Aside from the trio of home runs, the offense didn't really build off Monday night's exciting win. Even when Kluber struggled in the fifth, he was able to settle in and retire the next eight before giving way to Pestano.

"Really, I didn't try to do anything different. ... It was just, 'Don't dwell on it,'" said Kluber, whose two wins have come against the Tigers and White Sox. "I made a couple of bad pitches and they took advantage of them."

"He was ahead in the count, never really fell behind and was changing speeds really well," Pierzynski said. "He got out of the first inning. [Alex] Rios hit a ball really hard to right-center, and I thought it was over [Shin-Soo] Choo's head. He made a really nice play, and [Kluber] really settled down after that."

Francisco Liriano (6-12) struggled once again for the White Sox, allowing all four of Cleveland's runs in 3 2/3 innings. The left-hander yielded seven hits and walked two, while striking out four, putting runners on base in each of his four innings.

The Indians scored one in the first on Russ Canzler's home run, marking the second straight game that the first baseman has gone deep. They added three in the fourth, despite Liriano almost escaping the jam.

Carlos Santana walked and Canzler followed with a double to put runners on second and third with nobody out, before Liriano struck out Matt LaPorta on three pitches. Liriano walked Brent Lillibridge to load the bases, but Thomas Neal hit what looked like a double-play grounder to Gordon Beckham that would have taken the White Sox out of trouble.

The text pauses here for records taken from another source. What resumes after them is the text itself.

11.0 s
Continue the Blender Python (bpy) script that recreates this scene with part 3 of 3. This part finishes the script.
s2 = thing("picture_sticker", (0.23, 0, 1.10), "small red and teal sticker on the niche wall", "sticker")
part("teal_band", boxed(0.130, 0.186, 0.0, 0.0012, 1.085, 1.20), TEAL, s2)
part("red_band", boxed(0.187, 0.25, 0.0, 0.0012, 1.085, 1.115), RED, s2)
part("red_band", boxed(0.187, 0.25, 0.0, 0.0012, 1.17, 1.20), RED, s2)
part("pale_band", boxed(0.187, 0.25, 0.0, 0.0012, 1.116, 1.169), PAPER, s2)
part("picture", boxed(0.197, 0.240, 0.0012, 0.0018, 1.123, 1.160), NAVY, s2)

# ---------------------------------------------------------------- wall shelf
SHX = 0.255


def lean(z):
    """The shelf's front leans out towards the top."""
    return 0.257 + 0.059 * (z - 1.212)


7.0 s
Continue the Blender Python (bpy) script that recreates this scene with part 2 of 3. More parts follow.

Beckham, one of the top defensive second baseman in the AL, fielded the ball cleanly and then pivoted and threw to Alexei Ramirez at second. The throw was a little low and by the time Ramirez caught the ball, righted himself and jumped over Lillibridge to make the throw, Neal barely beat the play at first and the Indians scored a second run.

Singles by Ezequiel Carrera and Choo scored two more and knocked Liriano from the game, leaving him unable to escape an inning that could have finished scoreless.

"Obviously, you want to turn that double play," Beckham said. "I don't know. Yeah, that's not good. Not good."

"That's part of the game, but those haven't been going our way lately," said Ventura of the close call at first. "I thought he got out of it, but ... you gotta come back and get an out after that."

As for the final two innings, Pestano struck out Dunn representing the tying run in the eighth via a 1-2 slider after Dunn hit an 0-2 fastball for Monday's blast. And following consecutive walks by Perez to pinch-hitter Dan Johnson and Ramirez with two outs in the ninth, Beckham hit the next pitch for a fielder's choice to shortstop Asdrubal Cabrera, finishing off the South Siders' sixth loss in seven games.

If playing with heart and soul translated directly into victories, then the White Sox would have locked up the AL Central long ago. But Ventura's crew needs a few more timely hits or homers with a man or two on base to take control of this race before the season's final day.

"Good question, but not quite there yet," said Konerko on the race going to the last game. "Literally, 48 hours can change the whole complexion.

"It seems like it could. I hope not. I hope we clinch before that. But now we have to assume we're going to walk in here tomorrow even, which is fine, and be ready to fight. If anything's better than that when we walk in here tomorrow, that's a gift. But we're going to be fighting either way down to the end."